Monday, 14 June 2010

Why buy the milk, if the cow is free?

There comes a time in every muppet's life when he or she has to stop having fun and has to settle for whatever slag he or she is currently stuck with.

My time is now.

I've been stuck with my slag for what feels like eternity and as all the women and some men at my work have refused to sleep with me, I decided to make a respectable woman out of my slag.

In order to surprise her with my romantic proposal, I had to cleverly set the scene. Firstly I had to make sure that she wasn't expecting a proposal. I did this by telling her that I hated her. Secondly I had to book a romantic holiday away, with her parents, which her parents paid for. This was more elaborate as I don't like using blackmail. Thirdly I had to buy her the most expensive, the most beautiful, the most desirable engagement ring in the world. I thought that two out of three wasn't too bad, as I headed towards Argos to buy some braai tongs and an engagement ring of about the same value.

For those of you who don't know about the magical land of Argos, I will describe it to you. It's magical! They have everything you could ever think of at the end of a conveyor belt. It's obviously a magical conveyor belt because it supplies limitless amount of magic everyday. Most of my house is Argos. From my broken wardrobe to my broken digital camera. It's all Argos! And the prices are so cheap, you would think that these products are shit and would break easily, but don't think about that. Think about the magic.

Before any of you judge me on my love for Argos, I would like you to see some reviews for the ring I bought:
- "this ring is beautiful very simple but stylish. fits perfectly and looks very nice. Am very glad that i made this purchase"
- "it was easy, and easy to fetch from my argos. they had it in my size. i loved it"

So off we headed towards Turkey, known as the most romantic country in the world, according to some guy with a knife, I met in Turkey.

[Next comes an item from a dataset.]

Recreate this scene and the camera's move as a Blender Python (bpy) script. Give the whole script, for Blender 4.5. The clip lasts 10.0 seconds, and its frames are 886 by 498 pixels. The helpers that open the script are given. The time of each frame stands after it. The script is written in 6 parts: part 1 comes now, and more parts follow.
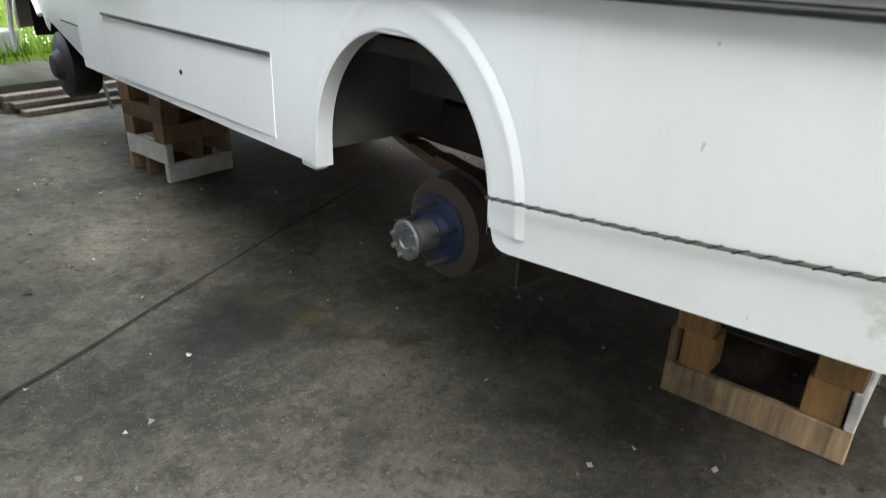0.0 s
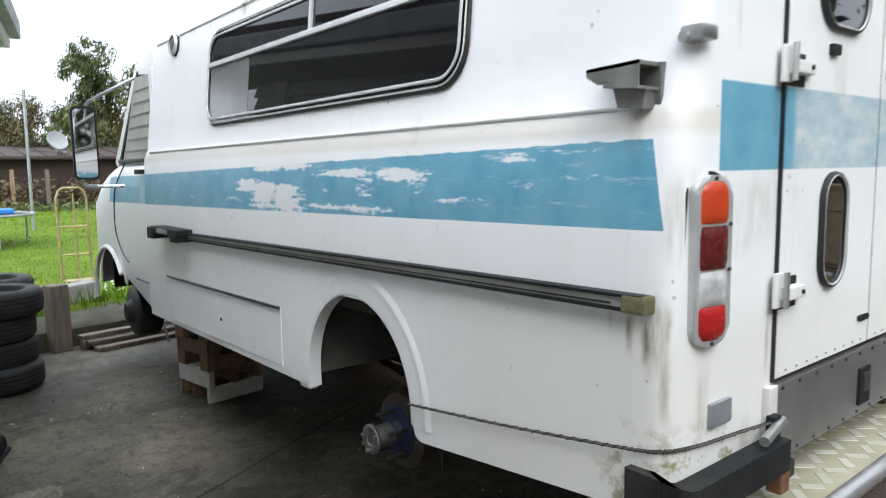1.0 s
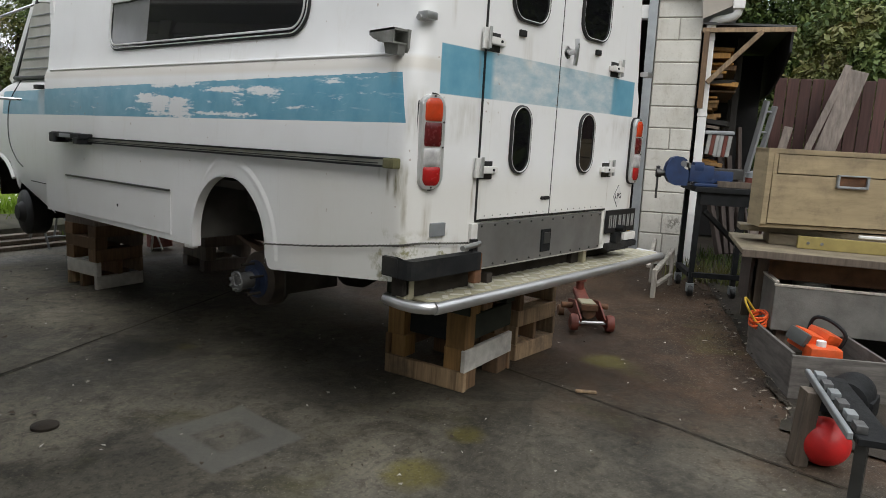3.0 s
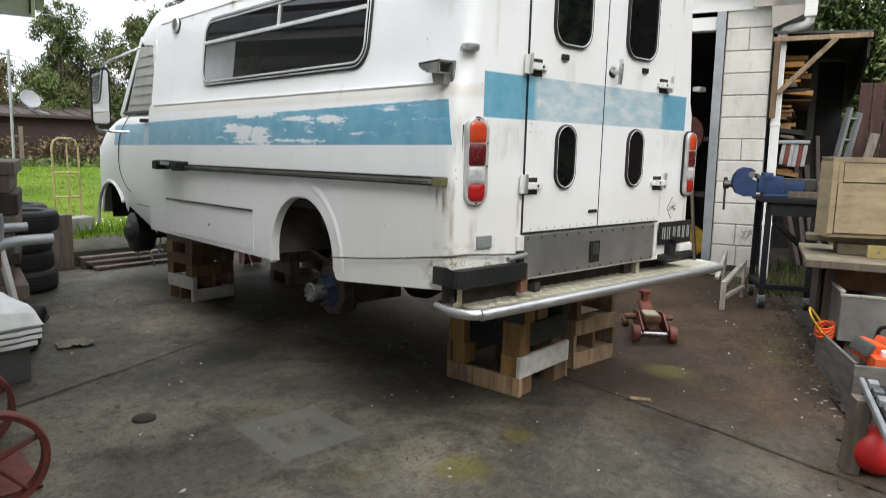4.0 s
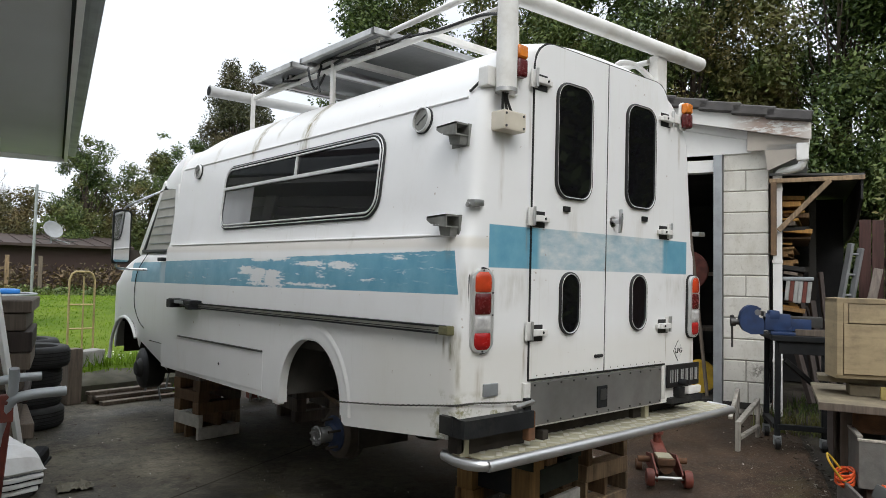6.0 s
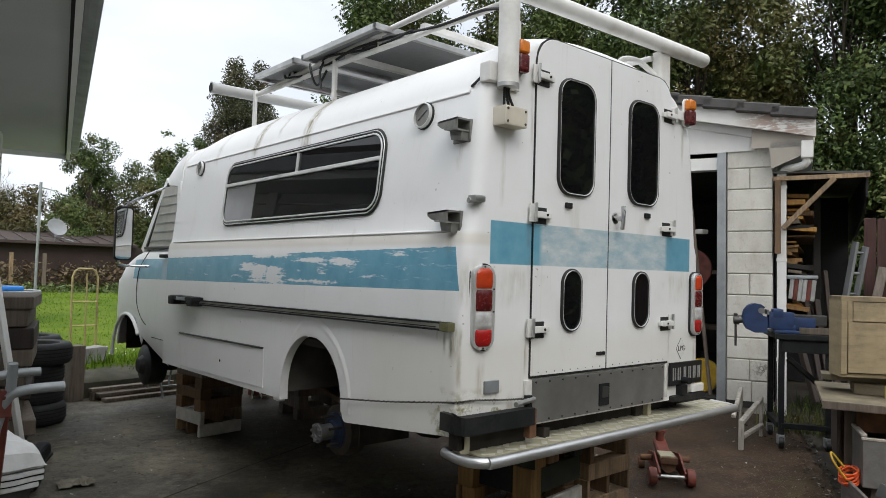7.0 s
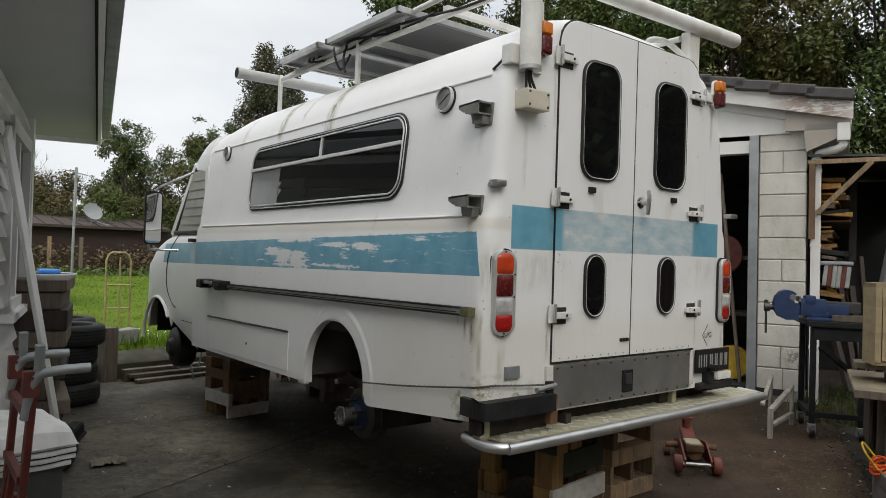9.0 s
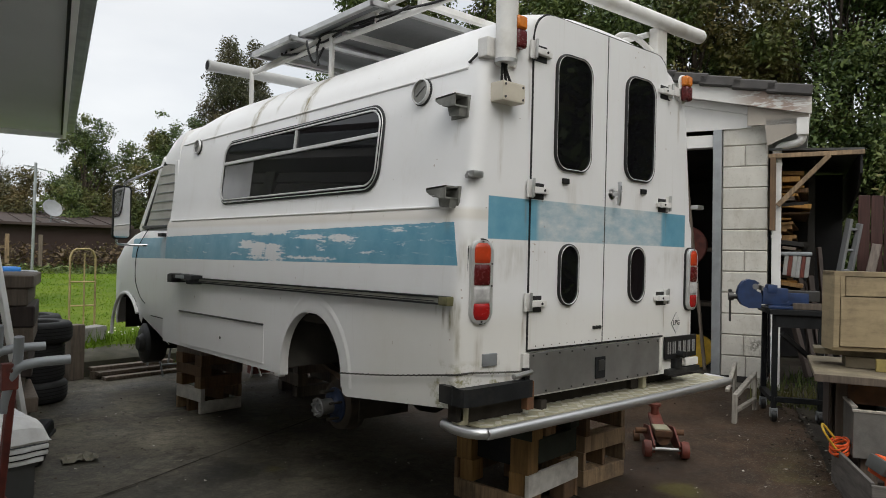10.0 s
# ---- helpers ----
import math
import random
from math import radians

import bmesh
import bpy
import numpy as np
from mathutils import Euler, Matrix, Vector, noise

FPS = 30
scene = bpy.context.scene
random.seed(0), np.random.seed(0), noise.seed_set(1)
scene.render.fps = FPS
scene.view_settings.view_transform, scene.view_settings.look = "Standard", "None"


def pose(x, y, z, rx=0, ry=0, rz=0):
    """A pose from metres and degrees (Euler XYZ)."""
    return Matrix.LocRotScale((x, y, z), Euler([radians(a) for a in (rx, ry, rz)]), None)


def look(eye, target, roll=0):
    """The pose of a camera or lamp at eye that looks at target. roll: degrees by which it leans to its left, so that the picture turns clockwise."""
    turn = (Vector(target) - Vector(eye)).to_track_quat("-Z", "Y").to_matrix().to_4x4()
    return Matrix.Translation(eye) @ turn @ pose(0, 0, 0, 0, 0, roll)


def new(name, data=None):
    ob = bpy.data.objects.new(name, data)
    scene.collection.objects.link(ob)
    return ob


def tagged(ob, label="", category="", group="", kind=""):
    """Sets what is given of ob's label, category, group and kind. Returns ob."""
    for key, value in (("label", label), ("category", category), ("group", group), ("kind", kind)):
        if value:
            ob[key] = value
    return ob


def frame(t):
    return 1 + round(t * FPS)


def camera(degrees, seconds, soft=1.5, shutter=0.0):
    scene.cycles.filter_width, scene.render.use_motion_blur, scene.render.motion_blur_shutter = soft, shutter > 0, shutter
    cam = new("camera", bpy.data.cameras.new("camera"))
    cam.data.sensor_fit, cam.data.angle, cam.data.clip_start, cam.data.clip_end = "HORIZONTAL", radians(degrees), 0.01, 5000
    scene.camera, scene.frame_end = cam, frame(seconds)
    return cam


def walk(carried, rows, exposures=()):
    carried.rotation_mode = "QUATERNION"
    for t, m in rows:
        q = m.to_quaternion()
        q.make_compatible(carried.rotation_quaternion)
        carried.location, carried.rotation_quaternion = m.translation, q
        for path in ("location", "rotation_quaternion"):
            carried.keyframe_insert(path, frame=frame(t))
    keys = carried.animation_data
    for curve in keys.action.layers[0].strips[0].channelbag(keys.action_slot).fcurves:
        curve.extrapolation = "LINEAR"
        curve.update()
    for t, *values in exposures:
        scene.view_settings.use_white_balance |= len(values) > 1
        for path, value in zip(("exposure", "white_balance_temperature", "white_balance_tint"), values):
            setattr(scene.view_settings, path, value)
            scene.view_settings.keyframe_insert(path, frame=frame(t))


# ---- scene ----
cam = camera(65.4, 10.0, 0.7, 0.2)

PATH = [
    (0, (-1.993, -0.019, 1.254), (-0.749, 1.314, 0.433), 2.3),
    (0.3, (-2.052, -0.223, 1.323), (-0.812, 1.215, 0.697), 3.6),
    (0.5, (-2.063, -0.388, 1.350), (-0.882, 1.143, 0.837), 3.1),
    (1, (-2.219, -0.771, 1.488), (-0.97, 0.774, 1.258), -0.9),
    (1.5, (-2.406, -1.109, 1.492), (-1.052, 0.362, 1.443), -0.8),
    (2, (-2.504, -1.447, 1.423), (-1.175, 0.046, 1.336), 2.0),
    (2.5, (-2.702, -1.634, 1.366), (-1.225, -0.297, 1.185), 2.2),
    (2.7, (-2.832, -1.703, 1.319), (-1.304, -0.446, 1.030), 2.5),
    (3.8, (-2.917, -2.052, 1.315), (-1.568, -0.619, 0.957), 3.0),
    (4, (-2.929, -2.092, 1.339), (-1.607, -0.619, 1.051), 1.5),
    (4.5, (-2.921, -2.119, 1.395), (-1.594, -0.628, 1.261), 0.5),
    (5, (-2.936, -2.145, 1.388), (-1.672, -0.595, 1.400), 0.1),
    (5.5, (-2.982, -2.123, 1.424), (-1.675, -0.61, 1.487), 1.8),
    (6, (-2.96, -2.144, 1.443), (-1.653, -0.631, 1.514), 1.5),
    (7.5, (-2.932, -2.137, 1.429), (-1.645, -0.608, 1.485), 1.8),
    (8, (-2.917, -2.152, 1.429), (-1.648, -0.606, 1.457), 1.8),
    (8.5, (-2.914, -2.132, 1.429), (-1.654, -0.578, 1.462), 1.4),
    (9, (-2.902, -2.151, 1.435), (-1.667, -0.578, 1.455), 1.8),
    (9.5, (-2.933, -2.159, 1.423), (-1.679, -0.6, 1.430), 1.5),
    (10, (-2.969, -2.158, 1.408), (-1.66, -0.646, 1.419), 1.4),
]
EXPOSURES = ((0, 2.33, 6000, 6), (0.5, 2.25, 6150, 8.5), (1, 1.68, 6000, 8.5), (1.5, 1.31, 6000, 8), (2, 1.04, 6200, 8.5), (2.5, 0.94, 6350, 9), (2.7, 0.94, 6400, 9), (3.8, 1.47, 6320, 9), (4.5, 1.54, 6320, 9), (5, 1.42, 6380, 9.5), (5.5, 1.18, 6320, 9), (6, 1.06, 6320, 9), (7.5, 0.84, 6320, 9), (9, 0.68, 6560, 8.5), (10, 0.68, 6540, 9))
walk(cam, [(t, look(eye, target, roll)) for t, eye, target, roll in PATH], EXPOSURES)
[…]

We stayed a week in Turkey, experiencing their culture, which is apparently discos at midnight and eating their strange foreign food, which appears to be chips and spaghetti. On the day before we were meant to return to the UK, I attempted to book a boat tour for the two of us to go on, which would whisk us off to twelve small deserted islands scattered throughout the Mediterranean Sea. It turns out that this boat tour cost more than £20, so I booked a two island tour instead.

As we set-off, our drunk captain and island tour-guide set the romantic mood by flirting with me and made me touch him. My soon to be fiancee and I giggled to each other as the sun beat down on our bronzed torsos and children threw-up over the edge of the boat into the cascading sea.

Our first and second last stop on the tour was to an island that was so deserted that there was no jetty, so our drunk captain dropped anchor a couple of miles offshore and told us to mind the sharks while swimming to the island.

I romantically clung to my slag's back as she swam towards the idyllic little island. The ring was in my pocket and was creating some kind of chemical reaction with the sea-water which in turn was burning my skin. Thankfully after only about fifteen minutes of jewelery burns, my slag dragged me onto the rocky beach. Although tired from clinging onto her back, I insisted that we go explore the island, in order to find a romantic spot where I could either secretly propose or throw rocks at tourists.

There wasn't much of a beach, and the rest of the island was either swamp or jungle, so after evading the swamp we headed towards the jungle, where I went down on one knee and tied my shoelace. Further into the jungle we stomped until our bronzed torsos were covered with the mosquitoes. That's when I told her that we're getting married.

She cried as I sprayed mosquito repellent into her face. Her screams of joy could be heard from nearly three miles away, as our boat captain fired random shots at the island with his rifle, thinking that we were being eaten by a Turkish Bigfoot.

After a leisurely swim back to the boat, mostly because my fiancee couldn't see where she was swimming, she lifted me back onto the boat. In order to retell my romanticisms to my grandchildren or some other young children one day, I asked our captain/tour-guide what the name of this beautiful little, deserted, swamped, mosquitoes filled island was. He looked at me with his big beautiful blood-shot eyes and said, "Eez Rat Island."

Ah, the rat! One of the world's most romantic rodents.

We then set a course for the last stop on our magical voyage, but never quite made it as our tour guide told us that the other island was shit and then he jumped into the sea.